Friday, May 19, 2017

Writing Woes

Writing is the most creative thankless job of addressing faceless audience.

Life and writing are easily the most exhilarating journey. While life never stops its pace for anyone, writing will never cease to exist; no matter the mistakes. Both are not easy to start after a pause but every new breadth and draft word makes you stay more and more longer with them.

My journey to get back to writing started with facts. I felt that getting into factual features will be better than personal opinions. Or maybe I was not confident about being accepted for my views. Something I am still working on.

As time would have it, the features slowly came to a stop. They felt monotonous and mechanical, despite the research. I did not feel any part of me in my own writing. And I losing any connect with my own thoughts.

Bunny recently spoke to me to share my views but I did not know how, or maybe it was the fear of acceptance. However, it was the idea of life that I wanted to live. I want to experience the joys of movie reviewing, as I would like to read and know and accept the words about a creative piece.

Despite two months of unused Unlimited Movie watching subscription with Odean, the Life lover in me made me renew my subscription and today became the first day of its usage. Two movies, both in different space of filmmaking, and I as the audience, along with my Diary and Pen in hand - it ended up being movie watching experience.

Back home, it took me some time to put the notes made during intermissions and endings into a Film Review for my other faceless blog. however by the end of both, I couldn't be more happy for the moment.

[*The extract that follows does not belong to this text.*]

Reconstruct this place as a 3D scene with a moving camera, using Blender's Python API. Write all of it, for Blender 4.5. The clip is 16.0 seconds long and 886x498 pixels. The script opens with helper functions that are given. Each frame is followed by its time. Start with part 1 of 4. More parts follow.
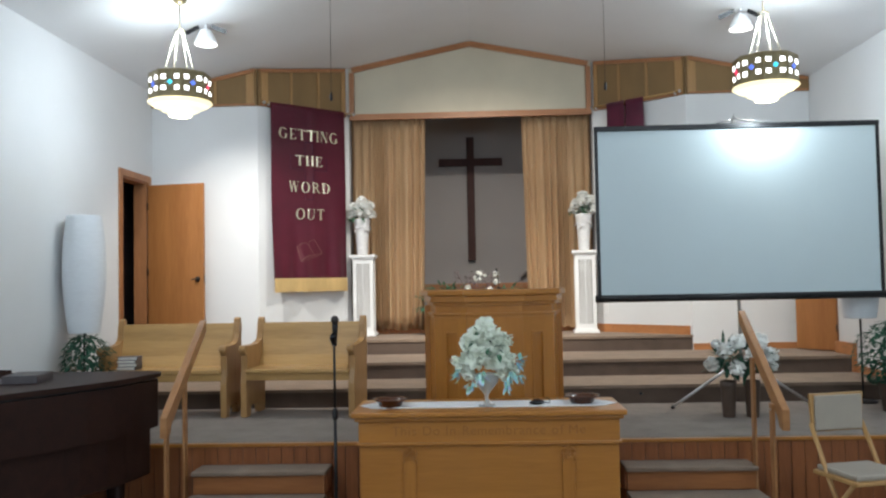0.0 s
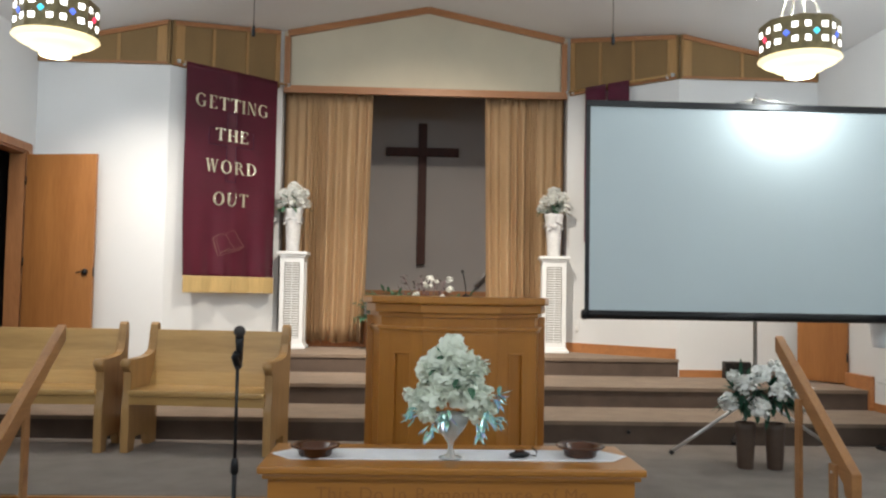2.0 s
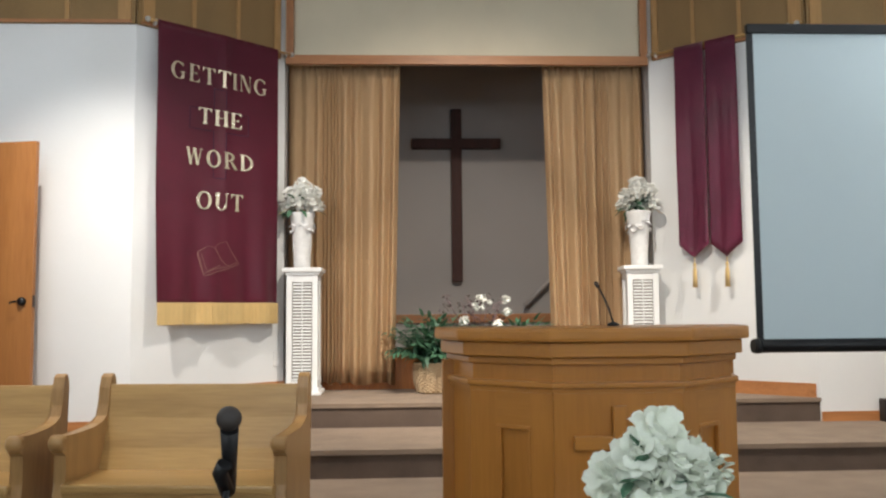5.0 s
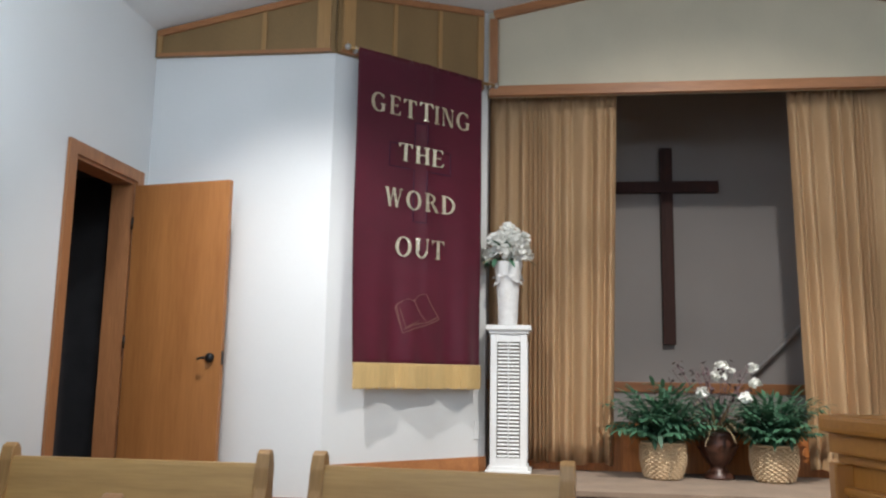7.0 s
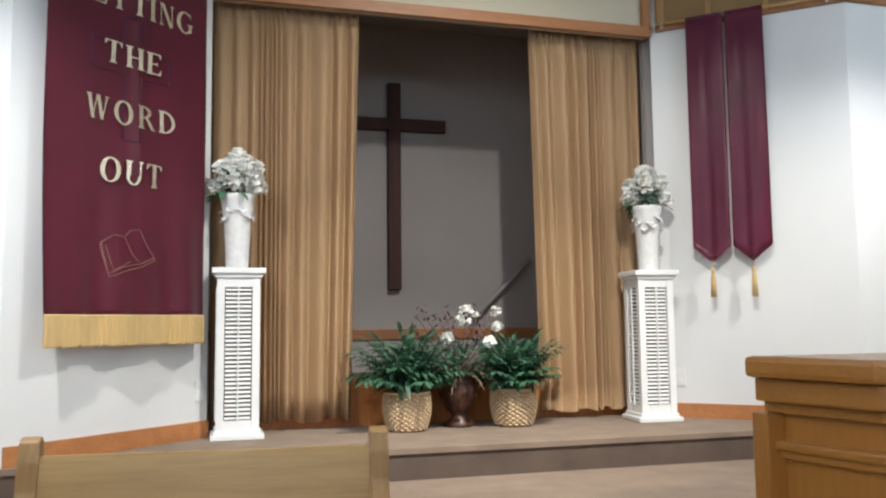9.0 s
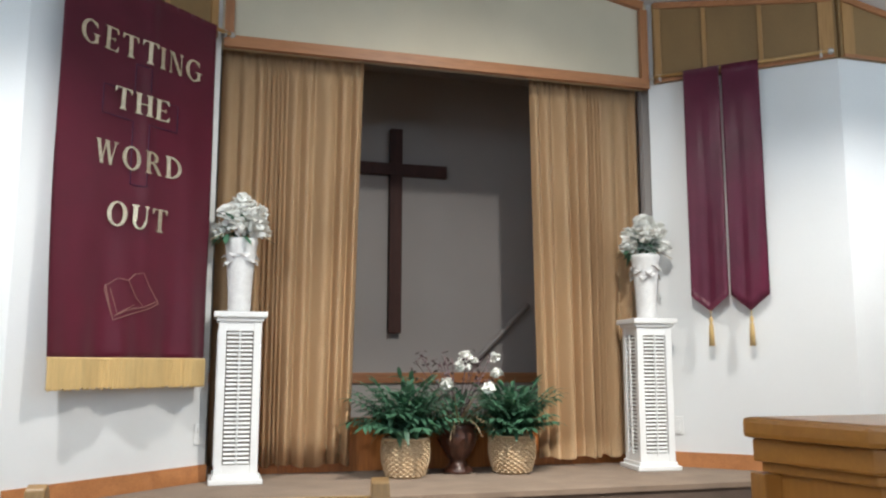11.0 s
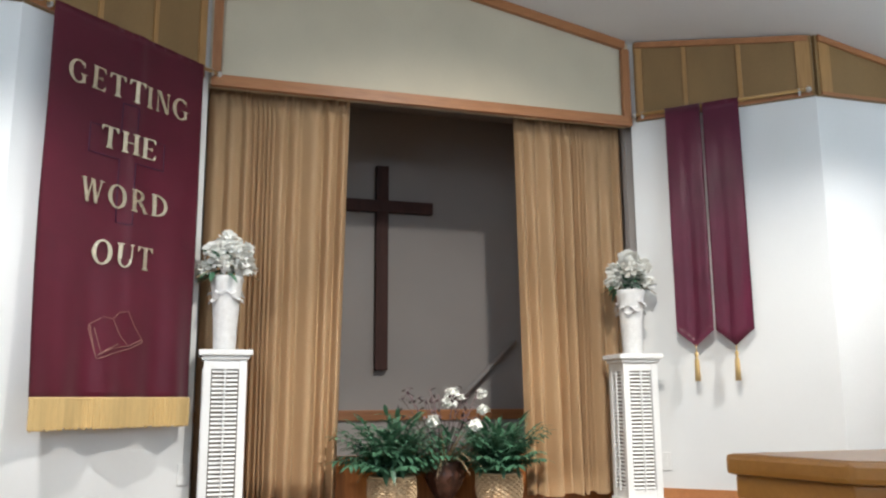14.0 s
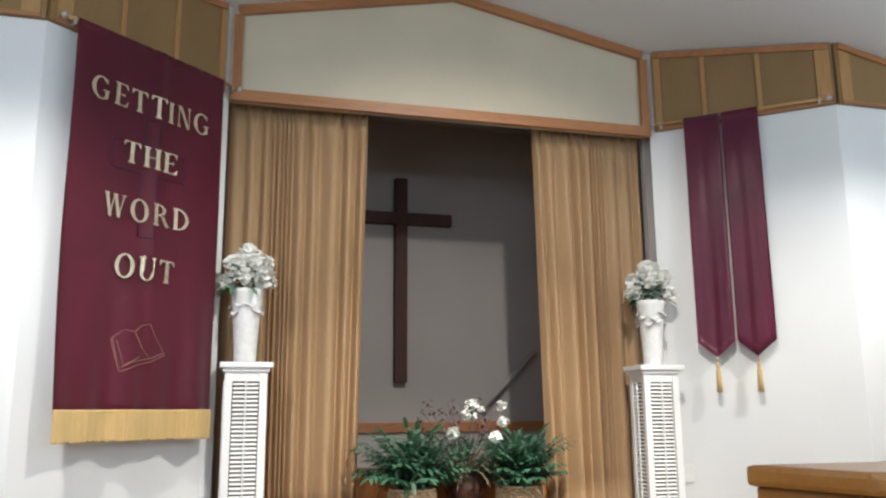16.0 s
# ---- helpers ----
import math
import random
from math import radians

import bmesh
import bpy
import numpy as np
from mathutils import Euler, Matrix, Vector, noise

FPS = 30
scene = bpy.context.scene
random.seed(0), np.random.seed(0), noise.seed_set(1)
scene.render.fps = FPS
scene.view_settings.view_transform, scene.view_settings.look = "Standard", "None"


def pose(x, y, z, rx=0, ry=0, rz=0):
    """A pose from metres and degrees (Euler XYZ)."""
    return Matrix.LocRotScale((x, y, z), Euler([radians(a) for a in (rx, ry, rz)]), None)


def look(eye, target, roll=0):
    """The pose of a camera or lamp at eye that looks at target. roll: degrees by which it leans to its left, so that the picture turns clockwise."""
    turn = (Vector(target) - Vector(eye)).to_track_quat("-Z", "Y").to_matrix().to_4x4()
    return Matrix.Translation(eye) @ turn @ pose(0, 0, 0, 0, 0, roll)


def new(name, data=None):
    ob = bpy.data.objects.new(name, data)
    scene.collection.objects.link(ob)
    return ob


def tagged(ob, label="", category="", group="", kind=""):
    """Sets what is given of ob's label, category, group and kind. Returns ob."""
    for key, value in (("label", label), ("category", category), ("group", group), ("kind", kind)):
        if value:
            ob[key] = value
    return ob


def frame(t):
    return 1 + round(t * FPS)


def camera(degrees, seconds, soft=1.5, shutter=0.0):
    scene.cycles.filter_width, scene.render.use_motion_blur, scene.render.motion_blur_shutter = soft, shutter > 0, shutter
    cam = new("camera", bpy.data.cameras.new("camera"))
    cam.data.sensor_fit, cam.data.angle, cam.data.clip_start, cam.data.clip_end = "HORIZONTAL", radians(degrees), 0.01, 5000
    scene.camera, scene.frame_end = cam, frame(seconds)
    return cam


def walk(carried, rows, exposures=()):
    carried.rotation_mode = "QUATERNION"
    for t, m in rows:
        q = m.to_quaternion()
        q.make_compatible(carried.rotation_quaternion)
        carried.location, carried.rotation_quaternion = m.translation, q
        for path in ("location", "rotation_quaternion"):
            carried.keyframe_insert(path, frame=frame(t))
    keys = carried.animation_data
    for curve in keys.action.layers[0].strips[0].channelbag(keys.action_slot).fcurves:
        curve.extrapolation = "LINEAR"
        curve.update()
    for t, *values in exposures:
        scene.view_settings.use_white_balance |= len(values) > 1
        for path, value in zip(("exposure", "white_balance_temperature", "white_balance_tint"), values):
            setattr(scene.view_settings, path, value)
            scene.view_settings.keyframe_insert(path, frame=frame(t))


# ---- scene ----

My reviews were my best best effort till time to review movies like I would like to read for an expert opinion.

However, despite the happiness, I started feeling incomplete as I did not have any comments on the writing. It's like I needed an approval from the unknown faces, so I at least shared it with Bunny.He was as always supportive with his view.

Instinctively, I took to reading myself again and I actually felt good. My blog writing may be for a thankless faceless audience right now, but it makes me feel living. It's very difficult to be consistent with a theme in the entire writing, especially when its about writing on someone's else very subjective thinking, but I am an audience as much as a reviewer. I will never lose them from my drafts, no matter their number.

You can't think yourself out of a writing block;
You have to write yourself out of a thinking block.

Even a single sentence put together correctly feels like a breadth worth living. I am living good right now.